Bagaimana kita sebaiknya menyikapi hal ini?Tentu saja, jawaban sederhana bisa diberikan dengan memakai dalih bahwa, karena tokoh-tokoh ini hidup dalam lingkungan keluarga dan sosial yang disfungsional, maka kita tak boleh berharap melihat tokoh-tokoh yang utuh, karena mereka adalah produk dari disfungsi tersebut. Dari sudut pandang berbeda, kita bisa mengatakan bahwa inilah yang khas ditawarkan oleh sebuah karya yang dihasilkan oleh banyak otak dan tangan: ada diskoneksi, tapi ada juga kesinambungan. Terlepas dari bingkai disfungsi yang membungkus kisah, sejatinya sosok tokoh yang utuh dan komplit adalah tokoh yang dipenuhi oleh kontradiksi dan inkonsistensi, karena demikianlah kenyataan manusia. Dan Lenka menjadi tokoh yang tragis, seperti halnya Helong, karena mereka tak mampu menerima fakta bahwa mereka, dan kehidupan mereka, didirikan di atas kontradiksi-kontradiksi. Lenka mati sembari mengira ia bisa mengatasi kontradiksi-kontradiksi itu lewat kematian yang dikehendaki dan dirancangnya sendiri; Helong mati, terlambat mengerti bahwa hidupnya tak sepenuhnya dalam kendali dirinya sendiri.
Di tangan pengarang tunggal, inkonsistensi tokoh bisa jadi merupakan cerminan kegagalan pengarang untuk membangun konflik, yang bisa memberi peluang kepada tokoh untuk berkembang.
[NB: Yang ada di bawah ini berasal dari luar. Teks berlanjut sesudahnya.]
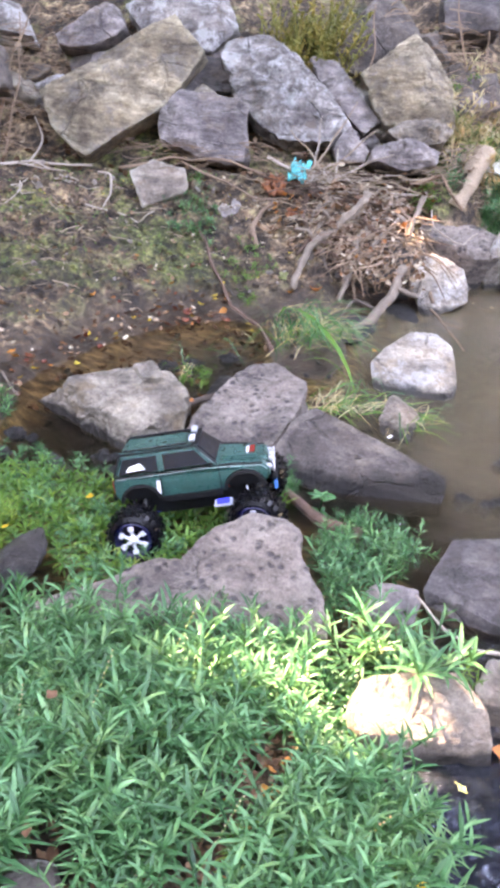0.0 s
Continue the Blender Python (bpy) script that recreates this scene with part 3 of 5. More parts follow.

Biasanya, ini berbuntut pada kegagalan penokohan untuk menjalankan fungsinya dalam mendukung narasi. Dalam karya keroyokan ini, apa yang berpotensi menjadi kelemahan justru menjadi unsur utama sukses narasi. Tokoh-tokohnya menjadi multidimensional, kompleks, dan tetap memiliki misteri sampai akhir cerita, sebuah gambaran manusia yang sesungguhnya, yang tak pernah bening tidak hanya bagi orang lain tetapi juga bahkan bagi dirinya sendiri.
Hingar-bingar akibat banyaknya suara dan tangan dalam Lenka, menyebabkan alur menjadi rumit, konflik mengemuka dalam berbagai wajah, dan tokoh-tokoh hadir sebagai sosok-sosok yang tak dapat direkonstruksi secara sederhana. Inilah signifikansi karya ini dalam produksi fiksi di Indonesia pada masa kini.